This posting was written by E. Darius Sturmer, Editor of CCH Trade Regulation Reporter.
Evidence of a publication paper manufacturer’s communications with a competitor, in the context of several industry-wide, parallel price increases in the publication paper industry, could establish that it participated in a price fixing conspiracy, the U.S. Court of Appeals in New York City has ruled.
Because a jury could reasonably find that the manufacturer—Stora Enso North America Corporation (SENA)—reached an unlawful agreement to raise the price of publication paper and this agreement injured a class of complaining purchasers, a trial court’s granting of summary judgment to SENA (2010-2 Trade Cases ¶77,293) was erroneous and was vacated in part.

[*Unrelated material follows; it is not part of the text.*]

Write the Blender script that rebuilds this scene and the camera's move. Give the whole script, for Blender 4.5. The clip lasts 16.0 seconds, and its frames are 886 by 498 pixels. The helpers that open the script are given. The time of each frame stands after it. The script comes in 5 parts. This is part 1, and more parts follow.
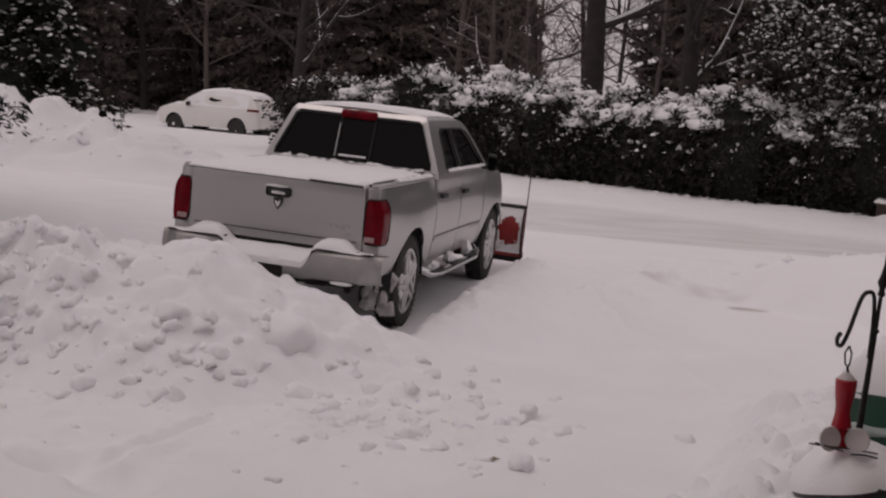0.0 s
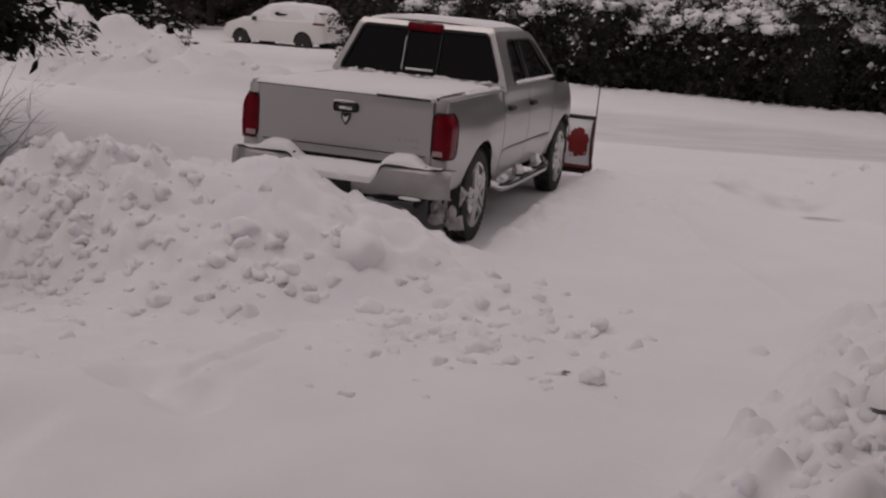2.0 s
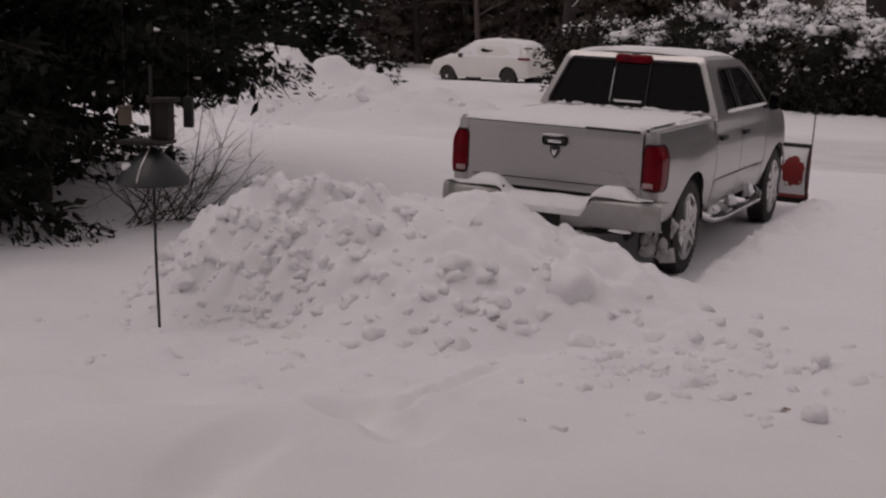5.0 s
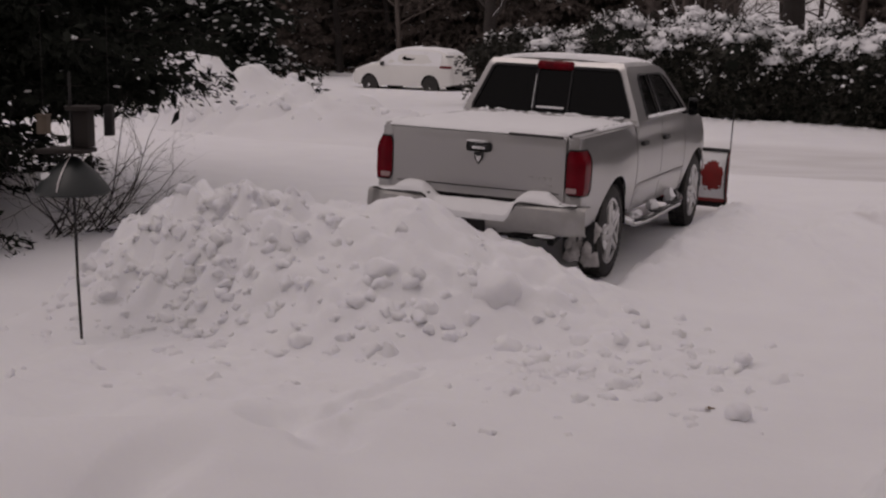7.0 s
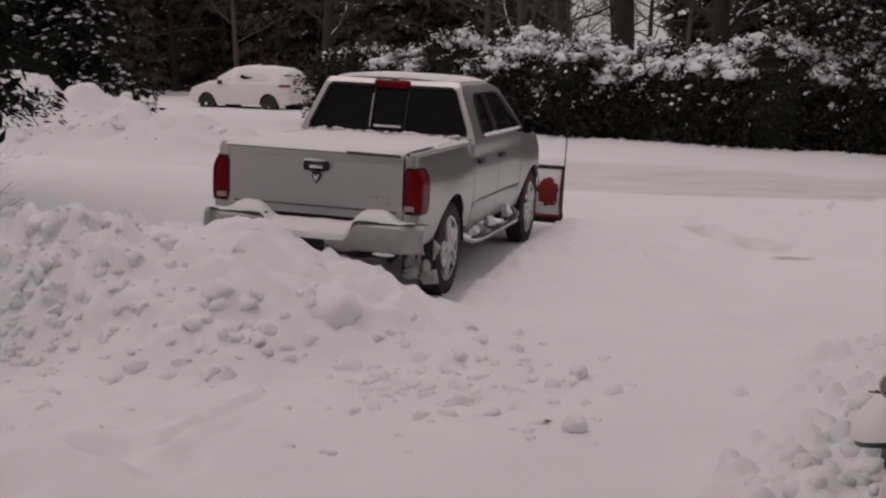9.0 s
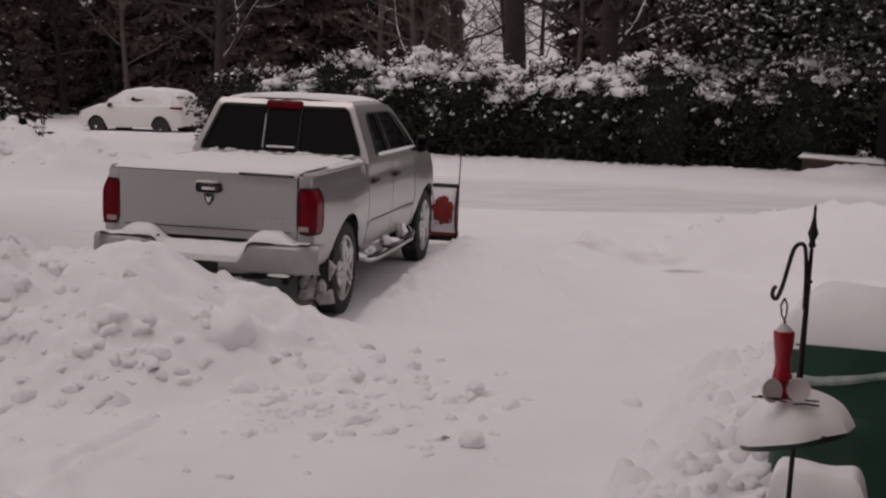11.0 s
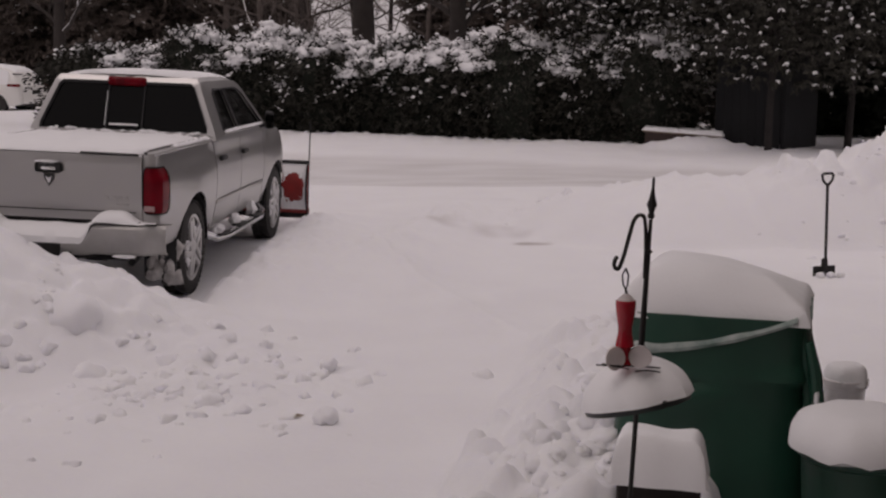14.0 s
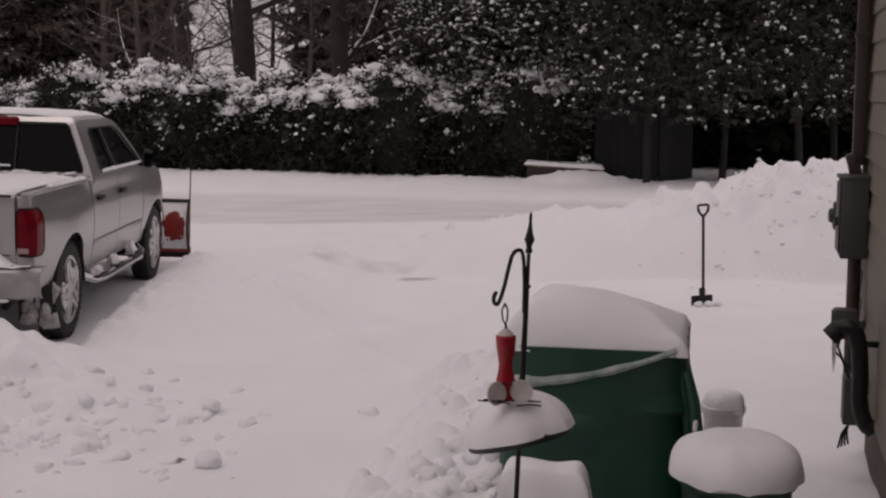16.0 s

Testimony in which a co-conspirator—an executive of a competing manufacturer—acknowledged that he understood his numerous communications with a SENA executive to reflect a price fixing agreement was strong evidence of a collusive scheme between the competitors, the appellate court decided. In addition, a finding that the companies engaged in price fixing was supported by evidence that the industry was conducive to collusion, that the two executives had shared pricing strategies in private phone calls and meetings, and that they had developed a joint strategy to conceal from the government the true nature of their communications.
From this behavior, the court said, a jury could infer that both men were aware that their communications and related pricing actions violated the law.
The evidence further sufficed for a jury to find that the agreement actually caused the price increases that occurred, the court held. The causal link could be presumed to be particularly strong, since the agreement was between executives at rival companies, each of whom had final pricing authority. There was scant evidence to support SENA’s contention that it had historically been a market follower rather than a market leader, and that any agreement was therefore of no effect. T
he alleged agreement between the executives would have been valuable to SENA because it significantly reduced the company’s risk in raising prices, by assuring that the company could follow competitors’ price increases secure in the knowledge that its rival would not undercut it.
European Entity’s Participation
A sister company based in Europe—Stora Enso Oyj (SEO)—was entitled to summary judgment, in the court’s view. The purchaser class offered testimony showing that an SEO executive met with an executive of a competitor, and that during the meeting they agreed that the competitor’s company would lead a price increase for publication paper in Europe that SEO would then match. However, the purchasers failed to offer any concrete evidence in support of their theory that the success of SEO’s price fixing efforts in Europe depended on its ability to ensure that its competitors fixed the price of publication paper in the United States.
The record also was devoid of any evidence that SEO had any direct involvement in decisions regarding the marketing, sale, or pricing of publication paper in the United States, the court concluded.
The decision is In re Publication Paper Antitrust Litigation, 2012-2 Trade Cases ¶78,000.